Das Team von Katrin Langhans ging dann zum "Spiegel" – im Wissen, dass sie alle damit riskierten, ihren Job zu verlieren. Julian Reichelt wurde entlassen, Katrin Langhans zur Journalistin des Jahres 2021 gewählt. Eine Erfolgsgeschichte.
Aber es ist nicht leicht, als Investigativjournalistin erfolgreich zu werden, sagt Isabell Beer, die vor allem für "funk", das junge Angebot von ARD und ZDF, arbeitet:
"Also das größte Problem war für mich am Anfang, jemanden zu finden, der mich ordentlich bezahlt. Das hab ich dann auch nicht geschafft, bis ich zu 'funk' kam. Das war die größte Hürde."

Beer: Frauen sind im Investigativjournalismus unterrepräsentiert

Isabell Beers Spezialgebiet sind Online-Recherchen. Sie beschäftigt sich mit Themen wie Drogen und sexualisierter Gewalt. Es gebe langsam mehr Frauen in Investigativteams. Sie seien aber immer noch unterrepräsentiert, sagt Beer. Und fügt hinzu: Frauen hätten mit Vorurteilen zu kämpfen. Man höre immer wieder, der Job sei viel zu gefährlich für eine Frau.
"Bevor ich im Investigativjournalismus war, dachte ich immer, wir sind in Deutschland irgendwie gleichberechtigt als Mann und Frau. Und durch diese Branche hab ich verstanden, wie weit wir davon entfernt sind, wenn man dann eben mitbekommt, wie viel besser manchmal männliche Kollegen bezahlt werden, ohne, dass sie verhandeln müssen. Während mir als Frau dann gesagt wurde beim Verhandeln: 'Ne, mehr können wir nicht bezahlen.'"
Für Katrin Langhans ist in diesem Zusammenhang ein Problem, dass Themen, die eher von Frauen recherchiert werden, von Redaktionen nicht so wichtig genommen werden. Heißt konkret: Eine harte Recherche in den Bereichen Medizin oder Umwelt werde von den Blattmachern in den Zeitungen oft nicht als gleichwertig gesehen wie ein Steuerrechtsskandal, sagt Langhans, die übrigens selbst bei der Recherche zu den Panama Papers dabei war, einem der größten Steuerskandale weltweit.

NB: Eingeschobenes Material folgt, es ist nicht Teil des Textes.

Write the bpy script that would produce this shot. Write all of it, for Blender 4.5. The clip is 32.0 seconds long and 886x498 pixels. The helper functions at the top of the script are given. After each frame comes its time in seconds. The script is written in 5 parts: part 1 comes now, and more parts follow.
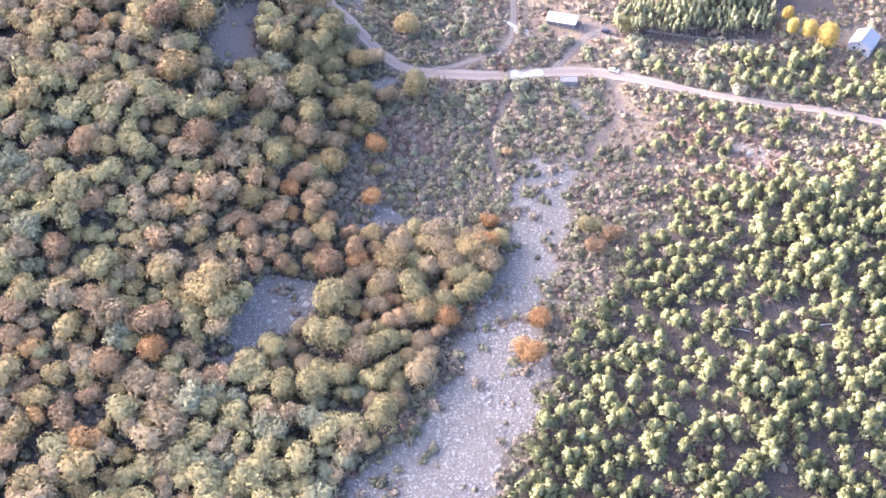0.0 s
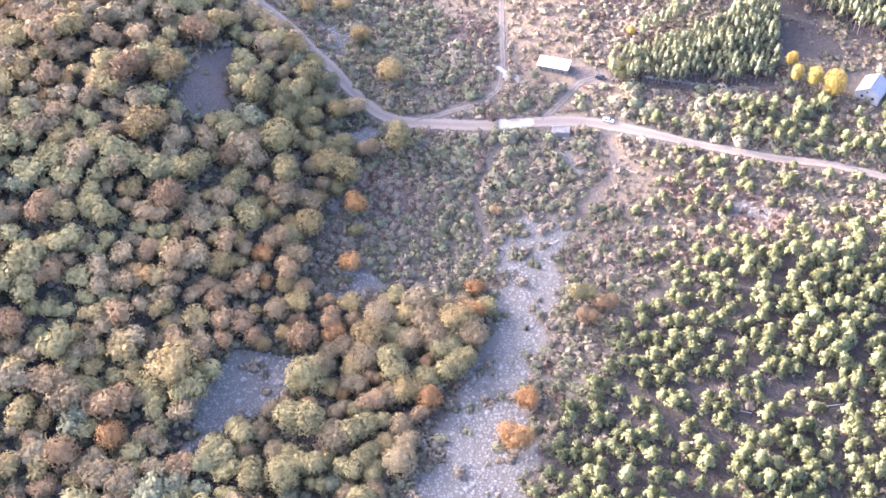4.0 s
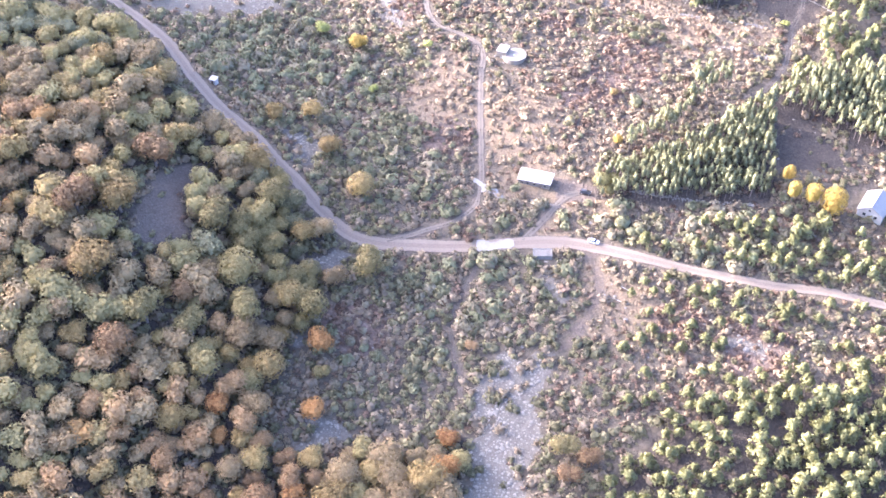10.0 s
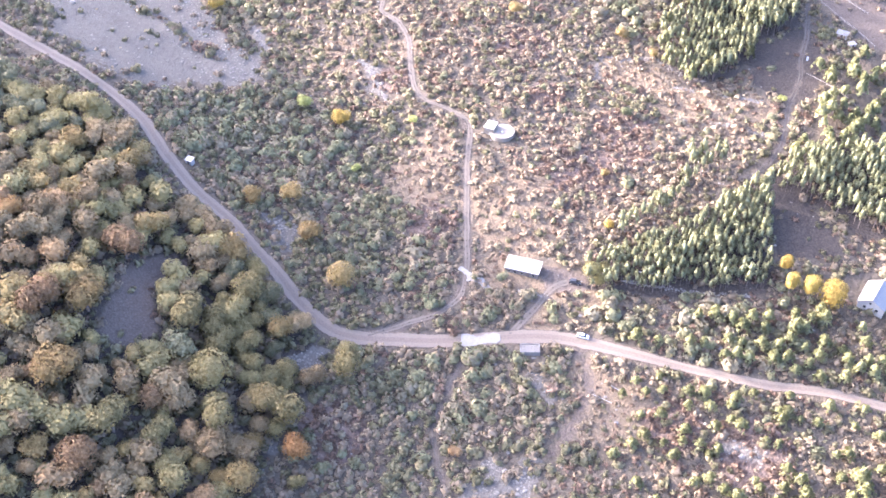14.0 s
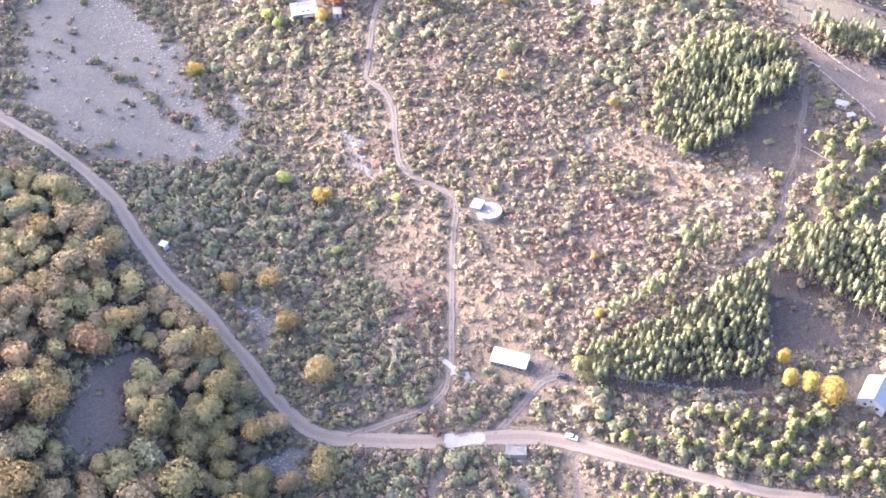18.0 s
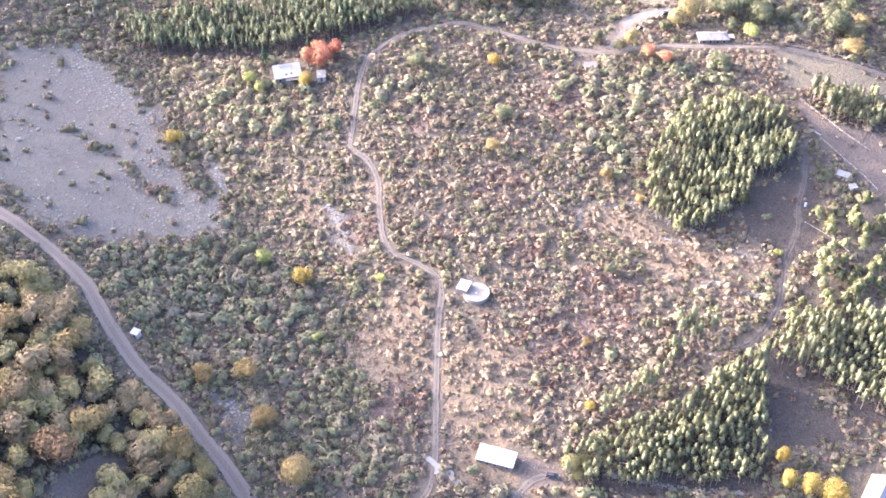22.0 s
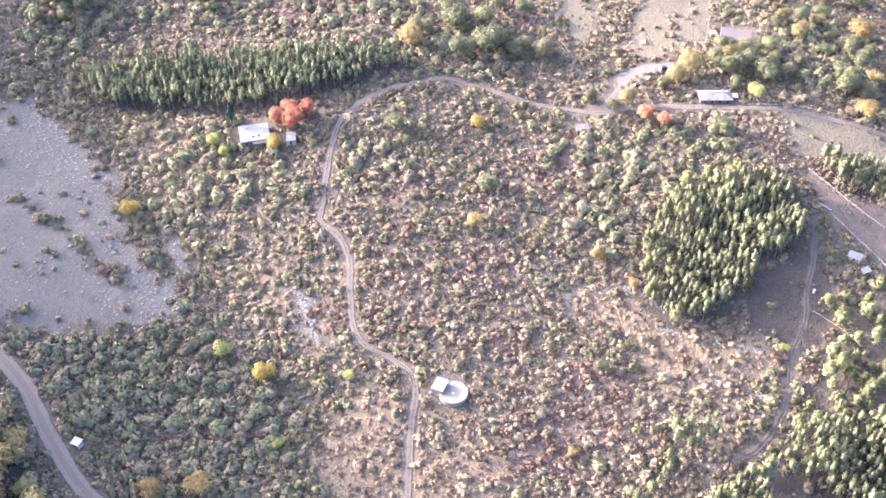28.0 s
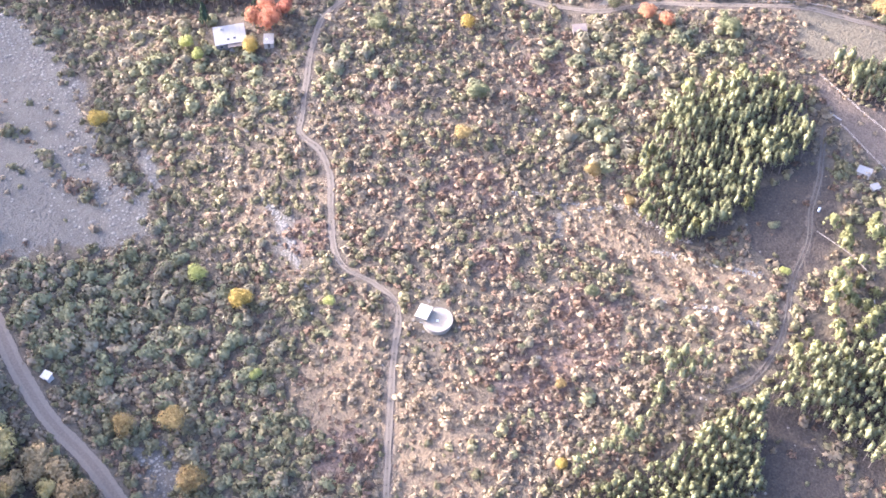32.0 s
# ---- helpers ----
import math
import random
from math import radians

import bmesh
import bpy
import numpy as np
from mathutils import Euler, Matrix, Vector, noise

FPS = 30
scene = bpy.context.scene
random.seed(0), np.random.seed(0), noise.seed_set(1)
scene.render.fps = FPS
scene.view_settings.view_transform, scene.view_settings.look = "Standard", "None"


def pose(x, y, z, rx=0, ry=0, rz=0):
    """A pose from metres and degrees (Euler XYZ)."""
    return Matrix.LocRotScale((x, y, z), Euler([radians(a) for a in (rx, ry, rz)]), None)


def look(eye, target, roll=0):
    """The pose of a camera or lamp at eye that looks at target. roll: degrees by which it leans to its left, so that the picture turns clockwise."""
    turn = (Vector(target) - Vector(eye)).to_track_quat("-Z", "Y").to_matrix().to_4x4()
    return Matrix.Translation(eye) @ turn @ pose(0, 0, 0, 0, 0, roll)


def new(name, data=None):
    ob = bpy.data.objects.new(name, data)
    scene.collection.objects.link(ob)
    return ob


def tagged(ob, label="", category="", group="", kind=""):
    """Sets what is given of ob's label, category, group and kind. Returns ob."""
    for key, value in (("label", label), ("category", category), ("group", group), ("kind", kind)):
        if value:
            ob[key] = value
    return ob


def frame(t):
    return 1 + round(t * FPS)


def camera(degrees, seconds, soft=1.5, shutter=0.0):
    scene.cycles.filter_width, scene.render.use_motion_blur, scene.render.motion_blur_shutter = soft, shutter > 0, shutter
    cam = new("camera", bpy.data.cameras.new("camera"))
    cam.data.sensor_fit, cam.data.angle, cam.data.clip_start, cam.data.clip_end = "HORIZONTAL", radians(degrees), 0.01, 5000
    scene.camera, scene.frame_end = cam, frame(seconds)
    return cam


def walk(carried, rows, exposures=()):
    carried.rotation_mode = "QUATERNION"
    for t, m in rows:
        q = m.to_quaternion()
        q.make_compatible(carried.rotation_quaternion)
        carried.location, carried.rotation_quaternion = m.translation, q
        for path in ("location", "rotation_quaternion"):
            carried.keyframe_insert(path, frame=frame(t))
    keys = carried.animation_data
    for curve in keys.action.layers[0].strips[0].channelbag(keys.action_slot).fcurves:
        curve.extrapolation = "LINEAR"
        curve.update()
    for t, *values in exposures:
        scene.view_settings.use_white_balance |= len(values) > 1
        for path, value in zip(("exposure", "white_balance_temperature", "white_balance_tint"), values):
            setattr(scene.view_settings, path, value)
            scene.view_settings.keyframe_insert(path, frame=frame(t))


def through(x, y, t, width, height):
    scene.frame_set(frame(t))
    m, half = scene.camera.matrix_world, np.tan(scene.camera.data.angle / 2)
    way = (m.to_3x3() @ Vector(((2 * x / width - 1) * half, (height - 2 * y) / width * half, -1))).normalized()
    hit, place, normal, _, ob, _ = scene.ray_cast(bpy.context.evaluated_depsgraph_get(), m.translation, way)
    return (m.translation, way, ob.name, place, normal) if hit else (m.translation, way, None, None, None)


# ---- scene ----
# ---- camera ----
cam = camera(44, 32.0, soft=1.6)
PATH = [
    (0, pose(-29.76, -374.71, 258.97, 46.333, 0.572, 0.269)),
    (0.5, pose(-28.98, -370.48, 259.40, 46.261, 0.582, 0.282)),
    (1, pose(-28.12, -366.31, 259.74, 46.222, 0.619, 0.301)),
    (1.5, pose(-27.20, -362.17, 259.98, 46.196, 0.654, 0.321)),
    (2, pose(-26.33, -357.93, 260.14, 46.190, 0.673, 0.348)),
    (2.5, pose(-25.65, -353.62, 260.26, 46.167, 0.652, 0.355)),
    (3, pose(-25.14, -349.35, 260.40, 46.142, 0.603, 0.347)),
    (3.5, pose(-24.71, -345.01, 260.50, 46.118, 0.551, 0.310)),
    (5.5, pose(-22.02, -327.47, 261.01, 46.060, 0.464, 0.304)),
    (6, pose(-21.61, -323.40, 262.15, 46.044, 0.367, 0.280)),
    (6.5, pose(-21.13, -319.07, 263.36, 46.092, 0.316, 0.229)),
    (7, pose(-20.68, -314.88, 264.42, 46.179, 0.310, 0.194)),
    (7.5, pose(-20.22, -310.89, 265.22, 46.321, 0.288, 0.146)),
    (8, pose(-19.77, -307.33, 265.89, 46.531, 0.307, 0.091)),
    (8.5, pose(-19.06, -303.81, 266.56, 46.720, 0.281, 0.115)),
    (9, pose(-18.16, -300.37, 267.47, 46.922, 0.322, 0.127)),
    (9.5, pose(-17.32, -296.66, 268.55, 47.040, 0.317, 0.157)),
    (10, pose(-16.72, -292.76, 269.81, 47.138, 0.299, 0.116)),
    (10.5, pose(-16.28, -288.78, 271.15, 47.193, 0.286, 0.081)),
    (11, pose(-15.90, -284.89, 272.47, 47.265, 0.212, 0.078)),
    (11.5, pose(-15.41, -281.03, 273.70, 47.344, 0.200, 0.061)),
    (12, pose(-14.83, -277.24, 274.73, 47.474, 0.177, 0.056)),
    (12.5, pose(-14.13, -273.50, 275.80, 47.572, 0.160, 0.048)),
    (13, pose(-13.41, -269.64, 277.03, 47.667, 0.126, 0.072)),
    (13.5, pose(-12.80, -265.67, 278.44, 47.725, 0.102, 0.052)),
    (14, pose(-12.27, -261.63, 279.94, 47.774, 0.088, 0.046)),
    (14.5, pose(-11.62, -257.69, 281.40, 47.821, 0.088, 0.022)),
    (16.5, pose(-9.21, -241.57, 287.04, 48.000, -0.000, 0.000)),
    (17, pose(-8.72, -237.46, 288.79, 47.974, -0.023, -0.030)),
    (17.5, pose(-8.14, -233.28, 290.58, 47.967, -0.050, -0.045)),
    (18, pose(-7.41, -229.02, 292.42, 47.933, -0.026, -0.047)),
    (18.5, pose(-6.61, -224.58, 294.09, 47.905, -0.010, -0.062)),
    (19, pose(-5.79, -220.39, 295.63, 47.907, 0.003, -0.069)),
    (19.5, pose(-4.97, -216.38, 297.03, 47.934, 0.002, -0.064)),
    (20, pose(-4.02, -212.57, 298.37, 47.983, 0.037, -0.051)),
    (20.5, pose(-3.20, -208.58, 299.64, 48.029, 0.048, -0.039)),
    (21, pose(-2.48, -204.74, 300.91, 48.063, 0.027, -0.011)),
    (21.5, pose(-1.84, -200.87, 302.09, 48.123, 0.018, 0.008)),
    (22, pose(-1.28, -197.05, 302.96, 48.179, 0.044, 0.004)),
    (22.5, pose(-0.68, -192.90, 303.54, 48.174, 0.073, -0.017)),
    (23, pose(-0.00, -188.42, 303.97, 48.116, 0.068, -0.018)),
    (23.5, pose(0.79, -184.08, 304.39, 48.054, 0.029, 0.022)),
    (24, pose(1.67, -179.87, 304.79, 47.986, -0.024, 0.106)),
    (24.5, pose(2.47, -175.46, 305.19, 47.886, -0.038, 0.143)),
    (25, pose(3.24, -171.07, 305.52, 47.779, -0.059, 0.183)),
    (25.5, pose(3.97, -166.66, 305.86, 47.688, -0.059, 0.210)),
    (27.5, pose(7.17, -149.79, 306.77, 47.482, -0.112, 0.261)),
    (28, pose(7.73, -145.31, 307.00, 47.426, -0.135, 0.252)),
    (28.5, pose(8.38, -141.06, 307.27, 47.376, -0.145, 0.244)),
    (29, pose(9.23, -136.78, 307.47, 47.355, -0.145, 0.255)),
    (29.5, pose(10.23, -132.55, 307.58, 47.337, -0.144, 0.284)),
    (30, pose(11.22, -128.30, 307.73, 47.351, -0.137, 0.319)),
    (30.5, pose(12.22, -124.24, 307.89, 47.388, -0.143, 0.326)),
    (31, pose(13.26, -120.79, 308.22, 47.502, -0.115, 0.289)),
    (31.5, pose(14.44, -117.96, 308.72, 44.275, 0.004, 0.385)),
    (32, pose(15.70, -115.17, 309.20, 39.770, 0.230, 0.528)),
]
walk(cam, PATH, exposures=[(0, 3.74, 4920, 26), (10, 3.76, 4920, 25), (20, 3.52, 5000, 24), (32, 3.38, 4960, 22)])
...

Langhans: "Ich mag diesen Kampf"

Katrin Langhans sieht die Schwierigkeiten in ihrer Branche, sie erwähnt auch noch, dass die Work-Life-Balance oft fehlt. Mit dem investigativen Journalismus aufhören, will sie aber nicht.
"Ich kenn auch viele Leute, die sagen: Katrin, ich versteh nicht, warum du diesen Job machst. Mich würde das total frustrieren, monatelang mich durch Dokumente zu graben und dann erst eine fertige Geschichte zu haben. Es gibt Leute, die finden das furchtbar, und ich muss sagen, ich mag das. Ich mag diesen Kampf und diesen Ansporn und diese Herausforderung."